When exclusion order based on multiple patents, failure to appeal under each may render appeal mootAugust 6, 2008

In a decision last week, the Federal Circuit affirmed the United States International Trade Commission's finding of infringement and validity.

The claims were brought under three patents that all claimed priority to a common parent application, and thus would ordinarily all expire on the same day. However, one of the three patents was subject to a 108 day term extension under 35 U.S.C. § 154(b). The final determination was only appealed as to two patents, one of which was the one subject to the extension. As the exclusion order was supportable for the full term of both the non-extended patents based on infringement of the non-appealed patent, the determination regarding the non-extended patent was moot, given it would have no effect on the exclusion order. The extended patent, however, would extend the order beyond the expiration of the non-appealed patent, making the appeal as to that patent not moot.

Turning to the merits, the court affirmed the ITC's finding that the patents were not invalid under the written description requirement of § 112. The patentee substituted the generic word "clearance" for other terms in the claims, but the court held this insufficient to show lack of possession of the invention as of the parent application's filing date.

More detail on Yingbin-Nature Wood Indus. Co. v. Int'l Trade Comm'n after the jump.

The case involved the importation of laminated floor panels. The panels in question were for "floating floor" applications, meaning installation is done by coupling the panels to one another via a specially adapted groove and tongue joint along the panel edges. A profile view of the joint is shown below:

Figure 23

The panels have a special construction that prevents gaps from forming between panels after they are connected. The joint also has open spaces beneath the surface (designated 81 in the figure above) to accommodate dust and other construction debris which would otherwise prevent the coupling of the panels. Unilin Beheer holds three patents covering this type of floor panel. After finding a number of infringing panels were being imported, Unilin Beheer brought an action with the ITC to prevent further importation of the infringing panels. After a hearing, the ITC entered a general exclusion order barring importation of products infringing various claims of the three patents.
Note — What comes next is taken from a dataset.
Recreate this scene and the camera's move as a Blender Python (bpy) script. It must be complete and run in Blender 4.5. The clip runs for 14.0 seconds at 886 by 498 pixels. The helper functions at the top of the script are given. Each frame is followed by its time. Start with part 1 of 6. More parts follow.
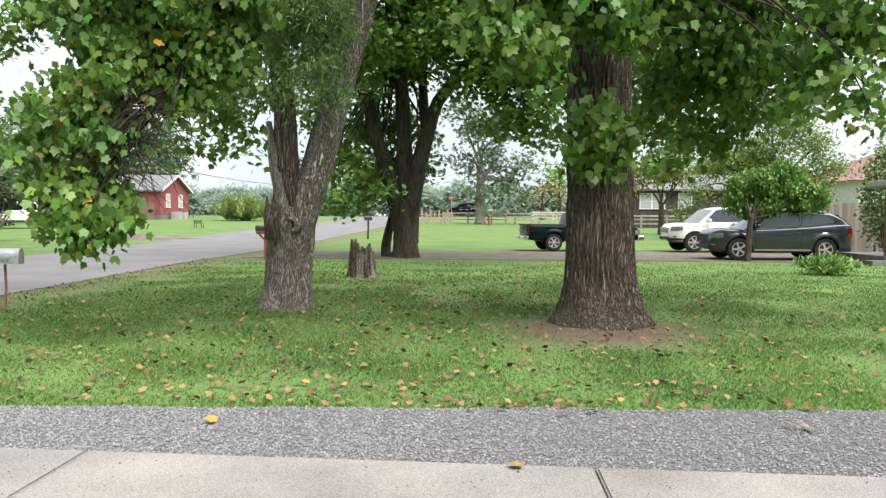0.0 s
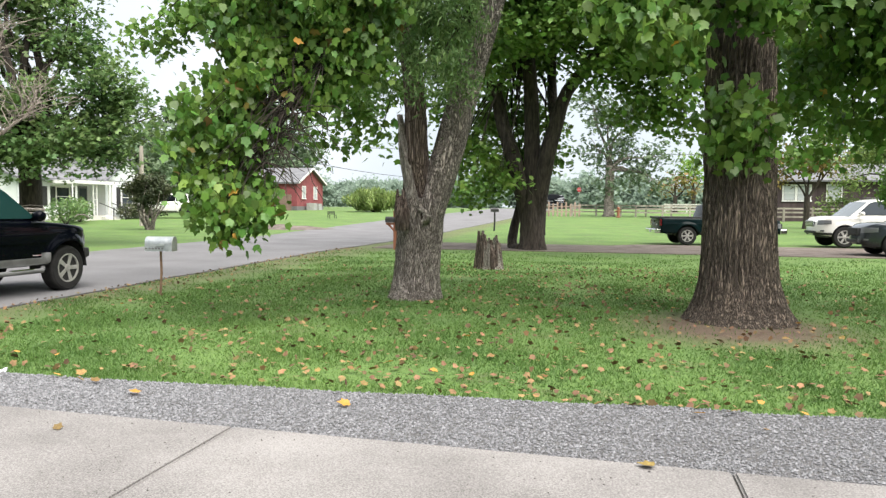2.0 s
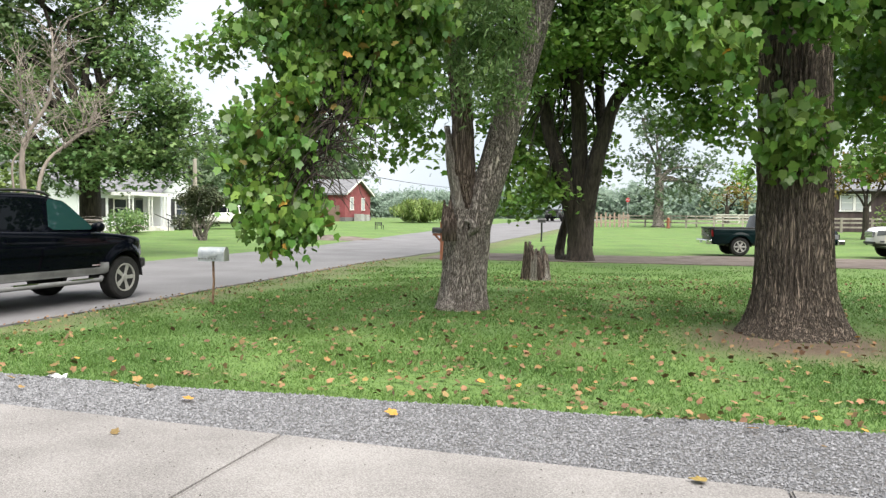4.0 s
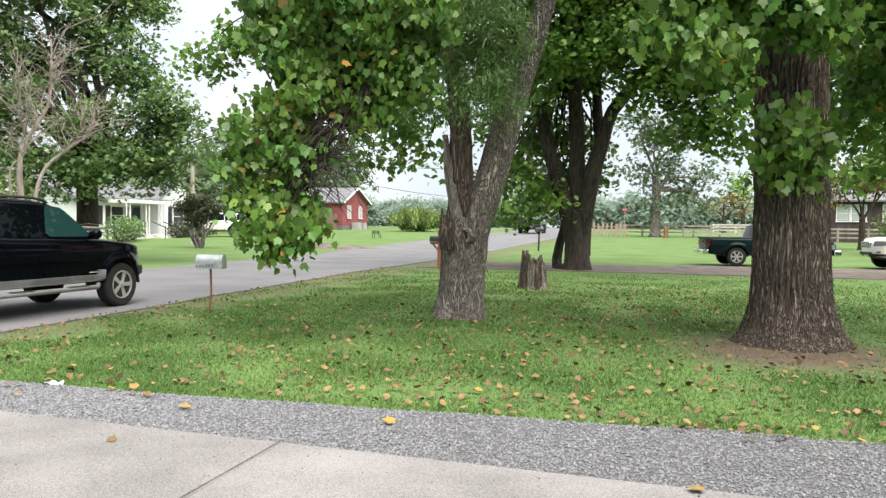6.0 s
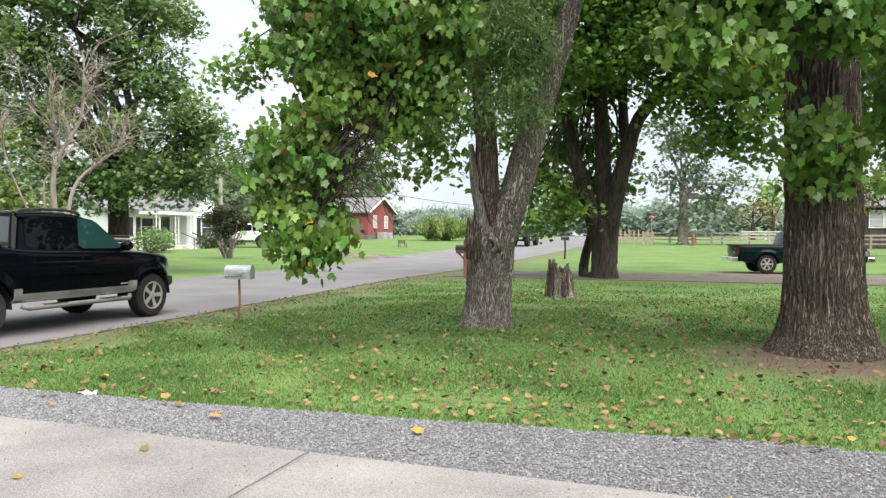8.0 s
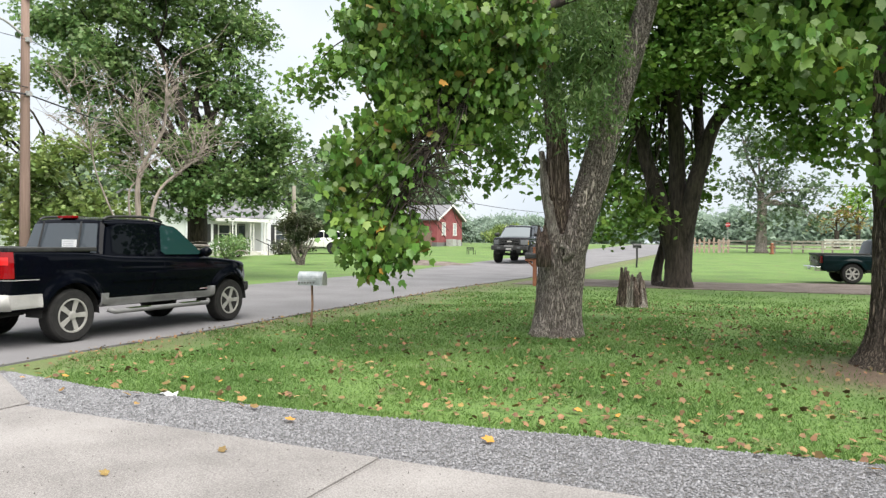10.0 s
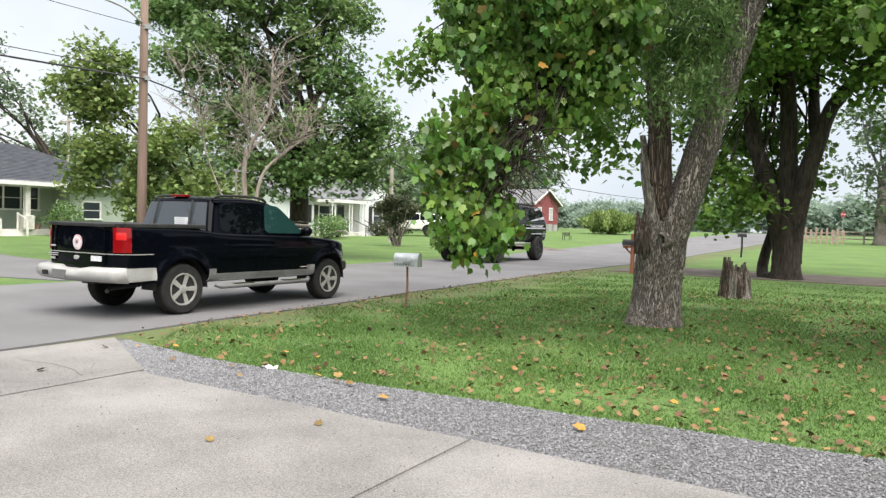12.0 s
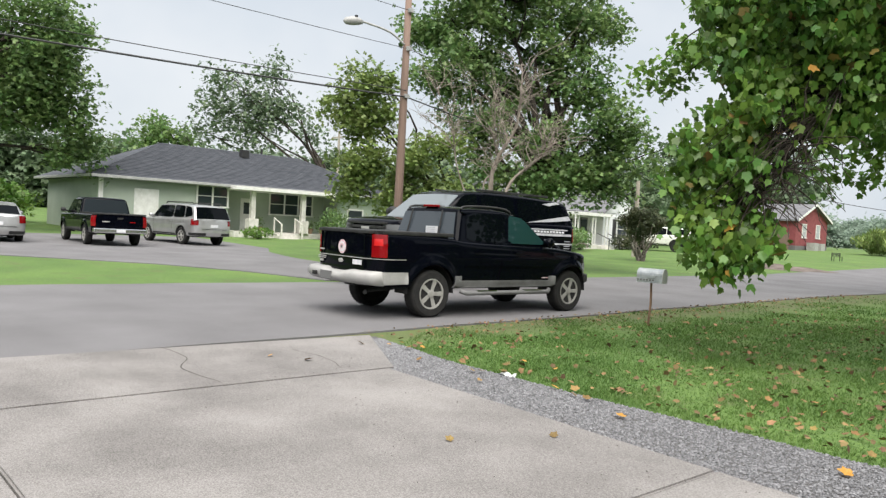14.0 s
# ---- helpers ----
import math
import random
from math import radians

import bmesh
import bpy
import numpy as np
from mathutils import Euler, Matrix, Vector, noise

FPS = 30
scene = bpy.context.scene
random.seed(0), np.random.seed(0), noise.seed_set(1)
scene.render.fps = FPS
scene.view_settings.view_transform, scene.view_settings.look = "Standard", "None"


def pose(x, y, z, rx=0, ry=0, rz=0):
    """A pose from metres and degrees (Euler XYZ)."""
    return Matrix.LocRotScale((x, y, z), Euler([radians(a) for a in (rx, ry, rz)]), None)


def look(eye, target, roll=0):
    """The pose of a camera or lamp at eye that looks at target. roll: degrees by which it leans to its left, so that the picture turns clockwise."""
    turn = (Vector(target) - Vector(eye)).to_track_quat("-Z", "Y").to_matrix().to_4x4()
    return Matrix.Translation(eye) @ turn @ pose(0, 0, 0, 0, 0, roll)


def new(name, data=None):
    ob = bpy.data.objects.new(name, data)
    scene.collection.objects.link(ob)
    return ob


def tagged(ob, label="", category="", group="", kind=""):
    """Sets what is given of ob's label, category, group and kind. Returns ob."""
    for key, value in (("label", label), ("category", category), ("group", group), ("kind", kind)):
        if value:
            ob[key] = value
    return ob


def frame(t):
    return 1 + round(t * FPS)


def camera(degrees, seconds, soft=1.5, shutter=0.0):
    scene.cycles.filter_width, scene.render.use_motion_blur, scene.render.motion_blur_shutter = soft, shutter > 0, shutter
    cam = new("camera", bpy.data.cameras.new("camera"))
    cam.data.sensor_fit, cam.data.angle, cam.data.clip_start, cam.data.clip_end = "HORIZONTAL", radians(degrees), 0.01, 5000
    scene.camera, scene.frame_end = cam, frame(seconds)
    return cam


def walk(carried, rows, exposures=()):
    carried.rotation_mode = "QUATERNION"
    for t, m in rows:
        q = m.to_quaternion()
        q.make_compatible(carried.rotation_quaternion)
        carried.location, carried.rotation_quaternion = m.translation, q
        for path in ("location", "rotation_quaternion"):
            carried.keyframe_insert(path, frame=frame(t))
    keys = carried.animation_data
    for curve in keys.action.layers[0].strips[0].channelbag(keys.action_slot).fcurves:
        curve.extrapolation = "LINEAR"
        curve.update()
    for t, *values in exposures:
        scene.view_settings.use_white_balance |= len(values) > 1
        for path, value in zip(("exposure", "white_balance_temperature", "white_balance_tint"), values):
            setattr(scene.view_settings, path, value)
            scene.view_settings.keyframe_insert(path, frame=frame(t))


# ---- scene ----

The key issues on appeal were the mootness of some of the issues on appeal and whether amendments to the specification were new matter. While all three patents at issue claimed priority from the same application (and would therefore ordinarily expire on the same day, 20 years from the parent application's filing date), one of the three patents was subject to a term extension of 108 days under 35 U.S.C. § 154(b). The appellants' products were found to have infringed all three patents, but the finding of infringement was only appealed for two, one of which had the term extension. The Federal Circuit only considered the claims in the patent with the term extension, reasoning that because the finding of infringement of the patent not at issue of the appeal would preclude importation of the accused products until the expiration of the unappealed patent, reversal of the finding regarding the patent that expires the same day would have no practical effect. However, the 108 day extension of the other patent gave the appellant an interest in the appeal, because the term of the exclusion would go beyond the expiration of the unappealed patent. The court was unpersuaded by the argument that the possibility of issue preclusion should prevent the controversy from being mooted, as issue preclusion would only apply if a new panel sought to be imported was "essentially the same" as the panels at issue in this case.

Turning to the merits, the court examined the ITC's determination that the claims were not invalid under the § 112 written description requirement. The appellants argued introduction of the term "clearances" into the specification and the claims to replace the terms "recesses," "chambers/dust chambers," and "spaces/intermediate spaces" in the original specification and the fact that the term "clearance" was used differently in different claims, incorporating unrelated concepts by covering the three different terms and that the addition demonstrated the inventor did not have possession of the invention at the time of filing, thereby running afoul of § 112.

The Federal Circuit held the ITC's determination was supported by substantial evidence. As stated by the court (internal citation omitted):

Like the Commission, we do not think that the patentee's various amendments to the specification—e.g., the introduction of the generic term "clearance" and addition of labels to certain figures—in prosecuting the '779 patent were of such significance as to demonstrate a prior lack of possession with respect to the subject matter claimed in claims 5 and 17.

Nor do we think that the patentee's attribution of two related meanings to the term "clearance" is problematic. It is the later-claimed subject matter that must be supported by adequate written description in the originally-filed disclosure. Here, there is no dispute with respect to the subject matter that is claimed in claims 5 and 17.

Based on this reasoning, the court affirmed the ITC's determinations of infringement and validity.